Abstract:After the Great War, the values in which the British society used to believe were challenged. People were lost, disillusioned, and petrified by the atrocities committed during the conflict. The war inspired the feeling of empowerment among women and lower classes and caused a drastic change in the position of the ruling class. The essay analyses the representation of the social change in interwar Britain and the national identity crisis illustrated in Lady Chatterley's Lover by D. H. Lawrence. The essay examines the female protagonist's journey to sexual and personal freedom. By analysing the novel's main characters, the essay shows the rising social awareness and confidence of the lower classes, as well as the diminishing position and moral and physical corruption of the leisure class. It discusses the author's vision of the new society, undivided by rigid social boundaries, which could conquer the post-war lethargy and depression.
After World War I, the values in which British society used to believe were challenged. People were lost, disillusioned, and petrified by the atrocities committed during the conflict. Nevertheless, the war inspired the feeling of empowerment among women and lower classes, and caused a drastic change in the position of the ruling class. The aim of the essay is to analyse the social identity crisis and the representation of the social change that took place in interwar Britain, which are illustrated in Lady Chatterley's Lover by D. H. Lawrence (1928).
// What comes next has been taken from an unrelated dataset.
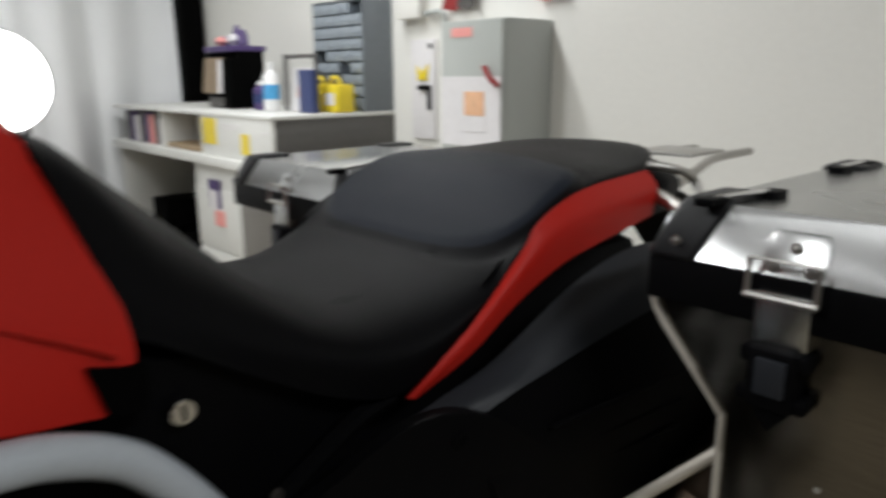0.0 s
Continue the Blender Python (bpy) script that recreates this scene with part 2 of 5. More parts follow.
def tube(pts, r, n=6, seg=12, squash=1.0, taper=None):
    """A round bar along a smooth line."""
    line = catmull(pts, n) if n > 1 else np.array(pts, float)
    bm = bmesh.new()
    rings, side = [], None
    for i, c in enumerate(line):
        d = Vector(line[min(i + 1, len(line) - 1)] - line[max(i - 1, 0)]).normalized()
        if side is None:
            side = d.orthogonal().normalized()
        side = (side - d * side.dot(d)).normalized()
        up = d.cross(side)
        k = r if taper is None else r + (taper - r) * i / (len(line) - 1)
        rings.append([bm.verts.new(Vector(c) + k * (math.cos(a) * side + squash * math.sin(a) * up)) for a in [2 * math.pi * j / seg for j in range(seg)]])
    for a, b in zip(rings, rings[1:]):
        for j in range(seg):
            bm.faces.new((a[j], a[(j + 1) % seg], b[(j + 1) % seg], b[j]))
    bm.faces.new(rings[0][::-1])
    bm.faces.new(rings[-1])
    return bm


def lathe(profile, origin, axis, seg=32, turn=2 * math.pi, caps=(True, True)):
    """A body of revolution: profile of (along, radius) about the axis from origin."""
    a = Vector(axis).normalized()
    s = a.orthogonal().normalized()
    u = a.cross(s)
    bm = bmesh.new()
    rings = []
    for h, r in profile:
        rings.append([bm.verts.new(Vector(origin) + a * h + max(r, 1e-5) * (math.cos(t) * s + math.sin(t) * u)) for t in [turn * j / seg for j in range(seg)]])
    for p, q in zip(rings, rings[1:]):
        for j in range(seg):
            bm.faces.new((p[j], p[(j + 1) % seg], q[(j + 1) % seg], q[j]))
    for ring, cap in zip((rings[0], rings[-1]), caps):
        if cap:
            bm.faces.new(ring)
    bmesh.ops.remove_doubles(bm, verts=bm.verts, dist=1e-5)
    return bm


def skin(net, nu=5, nv=5, thick=0.004, wrap=False):
    """A curved shell through a net of places, rows by columns."""
    rows = [catmull(r, nv) for r in net]
    cols = np.array([catmull([r[j] for r in rows], nu) for j in range(len(rows[0]))]).transpose(1, 0, 2)
    gu, gv = np.gradient(cols, axis=0), np.gradient(cols, axis=1)
    nrm = np.cross(gu, gv)
    nrm /= np.linalg.norm(nrm, axis=2, keepdims=True) + 1e-9
    mid = cols.reshape(-1, 3).mean(0)
    out = np.sum(nrm[:, :, 1] * np.sign(mid[1] or -1)) + 0.2 * np.sum(nrm[:, :, 2])
    inner = cols - nrm * thick * (1 if out >= 0 else -1)
    bm = bmesh.new()
    A = [[bm.verts.new(p) for p in r] for r in cols]
    B = [[bm.verts.new(p) for p in r] for r in inner]
    h, w = cols.shape[:2]
    for i in range(h - 1):
        for j in range(w - 1):
            bm.faces.new((A[i][j], A[i][j + 1], A[i + 1][j + 1], A[i + 1][j]))
            bm.faces.new((B[i][j], B[i + 1][j], B[i + 1][j + 1], B[i][j + 1]))
    for i in range(h - 1):
        bm.faces.new((A[i][0], A[i + 1][0], B[i + 1][0], B[i][0]))
        bm.faces.new((A[i][-1], B[i][-1], B[i + 1][-1], A[i + 1][-1]))
    for j in range(w - 1):
        bm.faces.new((A[0][j], B[0][j], B[0][j + 1], A[0][j + 1]))
        bm.faces.new((A[-1][j], A[-1][j + 1], B[-1][j + 1], B[-1][j]))
    return bm


def plate(outline, depth=(0, 0.004, 0), bevel=0.0015, smooth_line=0):
    """A plate with the given outline, as thick as depth."""
    pts = catmull(list(outline) + [outline[0]], smooth_line)[:-1] if smooth_line else outline
    bm = bmesh.new()
    lo = [bm.verts.new(p) for p in pts]
    hi = [bm.verts.new(Vector(p) + Vector(depth)) for p in pts]
    f = bm.faces.new(lo)
    bm.faces.new(hi[::-1])
    n = len(lo)
    for i in range(n):
        bm.faces.new((lo[i], hi[i], hi[(i + 1) % n], lo[(i + 1) % n]))
    if bevel:
        bmesh.ops.bevel(bm, geom=list(f.edges), offset=bevel, segments=2, profile=0.6, affect="EDGES", clamp_overlap=True)
    bmesh.ops.triangulate(bm, faces=[f for f in bm.faces if len(f.verts) > 4])
    return bm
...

For centuries, British society was divided into rather hermetic castes and the social status permeated every sphere of human life (James 2014: 4). The aristocracy enjoyed a supremacy that enabled this far outnumbered group to rule the country, command armies, and dictate to others the fashion of the time and appropriate codes of conduct, causing fascination and envy among members of the lower spheres of society. They managed to perpetuate their ascendancy for centuries thanks to their ability to create and preserve the myth of their hereditary superiority, virtue, and courage. As Lawrence James points out, “[w]ith heir dazzling glamour and poised self-assurance … their devil-may-care attitude to sport and shocking frivolities, they kept the middle- and working-class audience hypnotised” (2010: 4).